It was a beautiful summer evening, with stars wheeling overhead in a moonlit sky and the only clouds far away and interesting.
This was one of those nights we get once or twice a summer when the much-anticipated noctilucent clouds – the clouds of summer – put on a perfect show. In my previous post I featured an image from early in the night, last night, June 26, 2013.
These are images and time-lapse movies from later in the night. The composite image above shows stars trailing over 90 minutes with the brilliant noctilucent clouds on the horizon, and fringed by a rosy glow of red twilight where the southern edge of the cloud display, which sits over the Northwest Territories, is being lit by a setting Sun with red sunlight filtering through our atmosphere as it passes over the North Pole.
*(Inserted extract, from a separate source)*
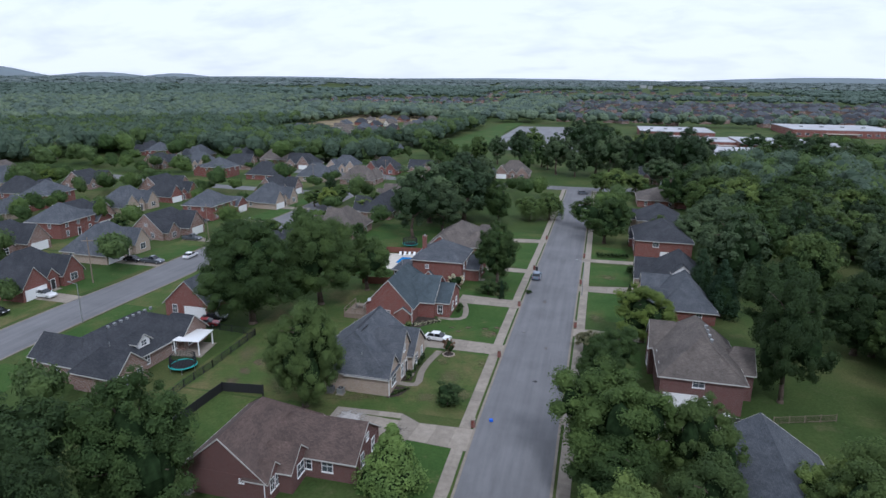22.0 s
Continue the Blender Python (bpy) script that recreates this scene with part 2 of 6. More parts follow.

This telephoto lens shot above captures a close-up of the rosy-fringed noctilucent clouds, behind a lightning-lit thunderstorm rolling through storm alley in central Alberta. The storms can stay there! We’ve had enough of them for a while!
My time-lapse sequence extends over about 90 minutes and opens with a wide-angle view of the display as it appeared low on the horizon. What follows are two closeup views that really show the intricate wave-like motion of these high-altitude mesospheric clouds, and their changing lighting and colours.
These are beautiful clouds drifting on the edge of space but it takes time-lapse to reveal their fluid-like motion.